>>

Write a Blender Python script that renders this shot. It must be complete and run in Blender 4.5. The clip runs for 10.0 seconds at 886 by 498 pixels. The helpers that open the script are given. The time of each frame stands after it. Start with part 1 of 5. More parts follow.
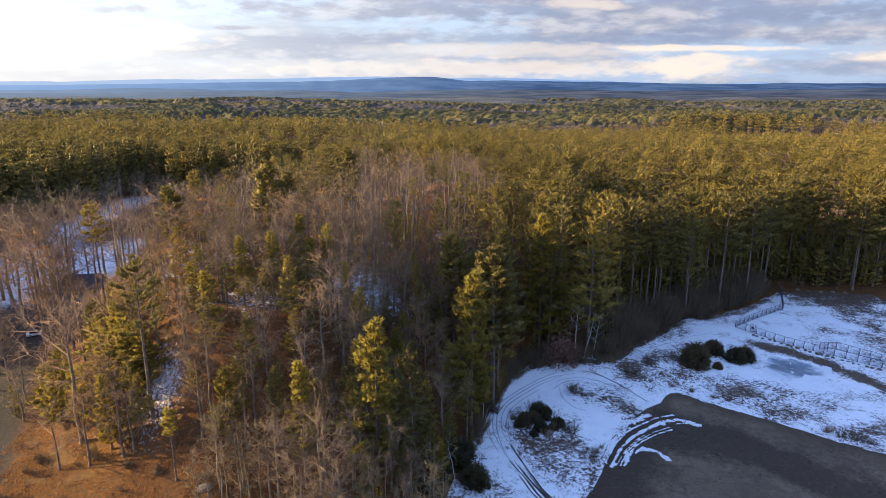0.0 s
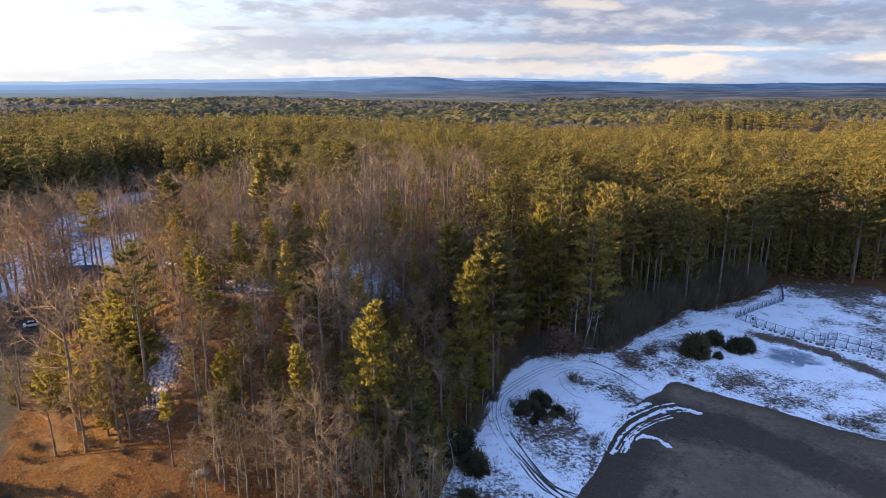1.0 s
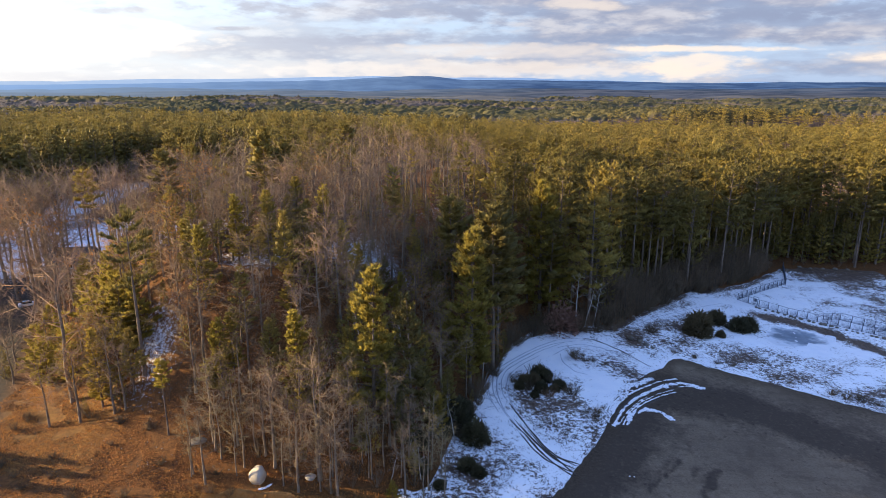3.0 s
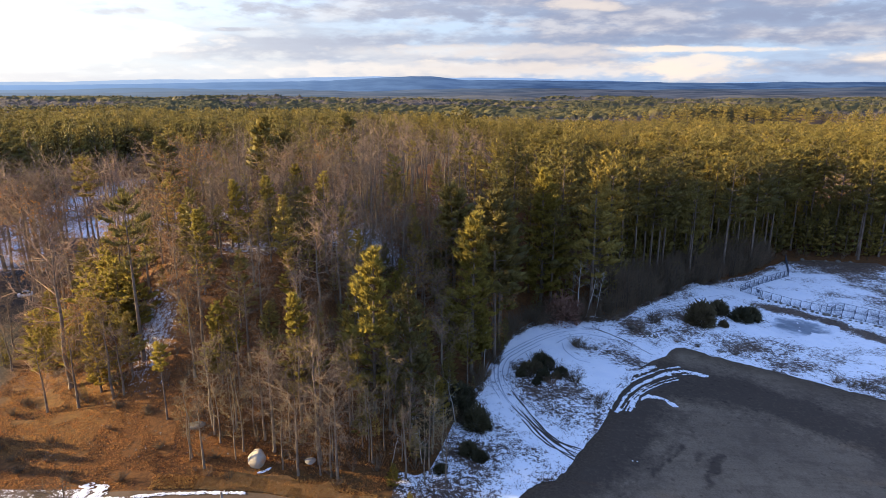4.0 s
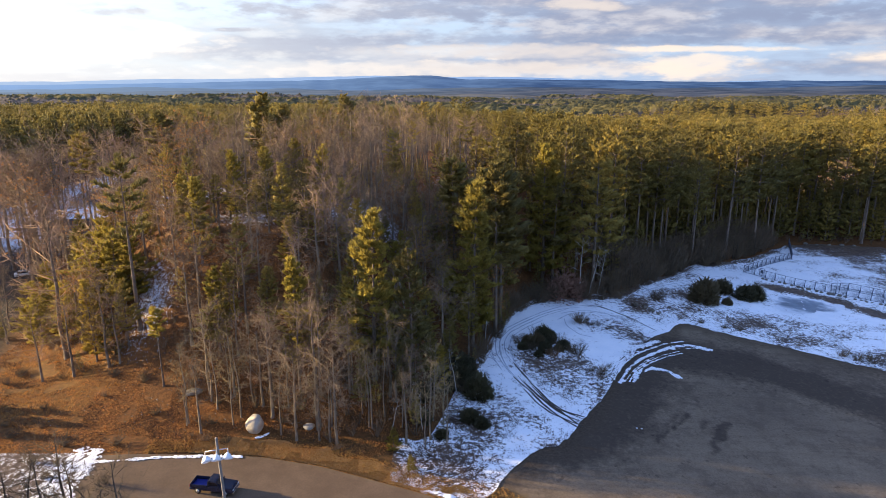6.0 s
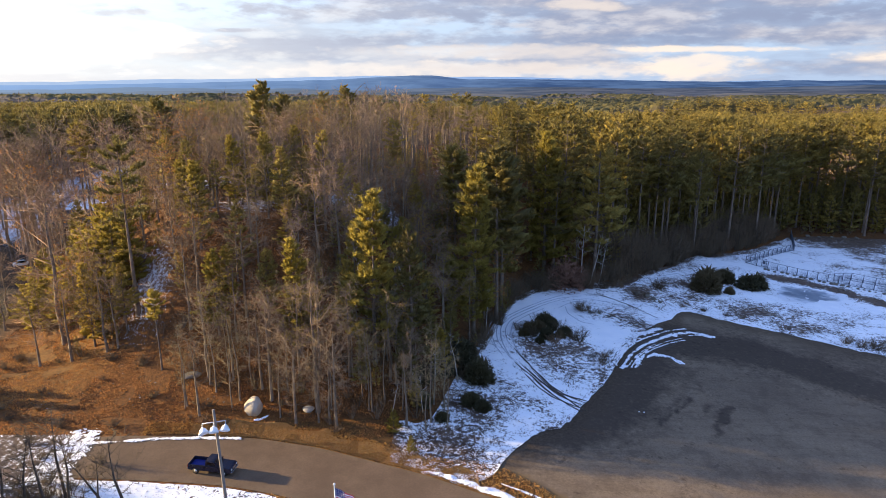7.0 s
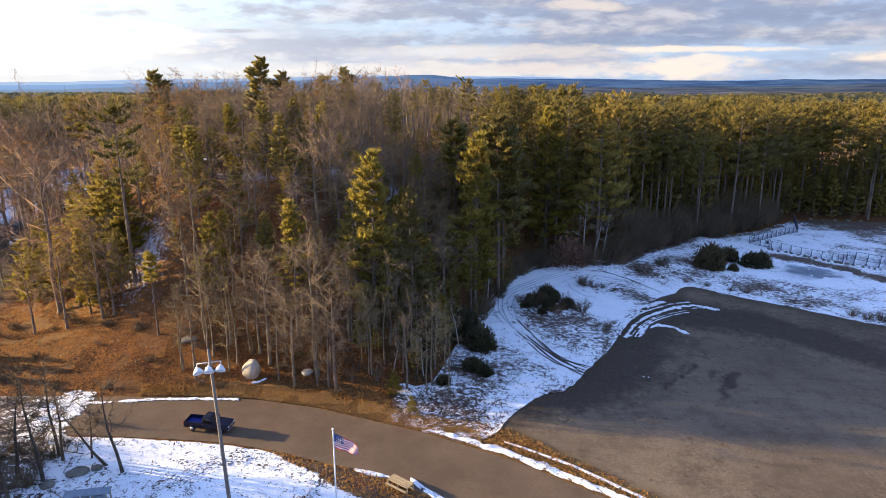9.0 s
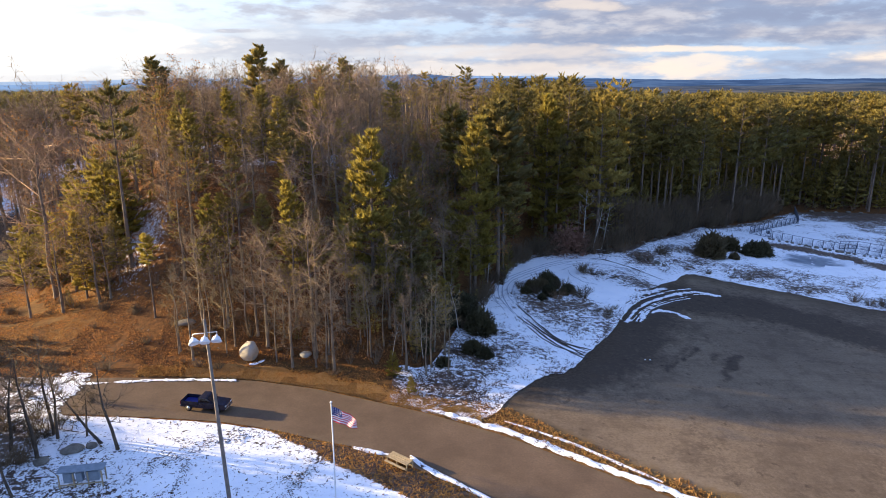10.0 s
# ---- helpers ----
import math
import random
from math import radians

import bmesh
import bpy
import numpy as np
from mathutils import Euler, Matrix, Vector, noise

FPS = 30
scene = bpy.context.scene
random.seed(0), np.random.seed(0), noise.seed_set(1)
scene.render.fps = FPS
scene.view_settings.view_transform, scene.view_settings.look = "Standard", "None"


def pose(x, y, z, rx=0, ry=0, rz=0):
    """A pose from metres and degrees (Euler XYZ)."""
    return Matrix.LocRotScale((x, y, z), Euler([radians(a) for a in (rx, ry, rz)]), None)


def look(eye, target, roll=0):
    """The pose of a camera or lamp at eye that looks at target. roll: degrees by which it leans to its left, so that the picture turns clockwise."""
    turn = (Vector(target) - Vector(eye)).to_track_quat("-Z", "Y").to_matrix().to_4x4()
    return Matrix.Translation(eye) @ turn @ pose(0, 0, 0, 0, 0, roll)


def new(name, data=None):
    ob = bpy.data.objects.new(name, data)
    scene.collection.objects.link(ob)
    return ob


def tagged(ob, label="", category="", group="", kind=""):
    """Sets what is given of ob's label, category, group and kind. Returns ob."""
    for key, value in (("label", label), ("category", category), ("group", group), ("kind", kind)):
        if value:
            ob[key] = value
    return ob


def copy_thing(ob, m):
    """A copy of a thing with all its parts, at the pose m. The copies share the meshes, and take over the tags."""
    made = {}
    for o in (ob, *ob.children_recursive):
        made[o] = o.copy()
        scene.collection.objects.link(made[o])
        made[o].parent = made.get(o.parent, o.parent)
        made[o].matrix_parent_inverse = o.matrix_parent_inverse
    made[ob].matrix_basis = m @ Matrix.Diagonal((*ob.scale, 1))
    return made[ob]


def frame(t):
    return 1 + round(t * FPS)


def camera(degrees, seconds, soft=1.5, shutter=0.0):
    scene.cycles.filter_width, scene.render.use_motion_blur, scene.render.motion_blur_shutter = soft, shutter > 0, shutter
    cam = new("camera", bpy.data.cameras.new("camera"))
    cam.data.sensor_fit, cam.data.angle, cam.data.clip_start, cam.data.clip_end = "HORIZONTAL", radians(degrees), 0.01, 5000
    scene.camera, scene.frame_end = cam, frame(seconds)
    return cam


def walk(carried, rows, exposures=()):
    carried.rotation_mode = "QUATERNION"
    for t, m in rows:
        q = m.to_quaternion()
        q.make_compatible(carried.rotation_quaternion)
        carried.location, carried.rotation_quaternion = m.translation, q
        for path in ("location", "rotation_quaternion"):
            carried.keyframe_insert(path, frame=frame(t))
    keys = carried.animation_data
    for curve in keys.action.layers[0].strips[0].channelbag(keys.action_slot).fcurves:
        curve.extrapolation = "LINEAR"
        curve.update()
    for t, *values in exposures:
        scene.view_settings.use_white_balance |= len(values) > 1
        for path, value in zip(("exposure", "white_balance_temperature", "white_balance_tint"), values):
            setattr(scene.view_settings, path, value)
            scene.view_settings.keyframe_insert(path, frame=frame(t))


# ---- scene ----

<<

WHAT IS REQUIRED: Scan the listing above and copy all lines containing the word "degrees".

TASK RESPONSE:
    """A pose from metres and degrees (Euler XYZ)."""
    """The pose of a camera or lamp at eye that looks at target. roll: degrees by which it leans to its left, so that the picture turns clockwise."""
def camera(degrees, seconds, soft=1.5, shutter=0.0):
    cam.data.sensor_fit, cam.data.angle, cam.data.clip_start, cam.data.clip_end = "HORIZONTAL", radians(degrees), 0.01, 5000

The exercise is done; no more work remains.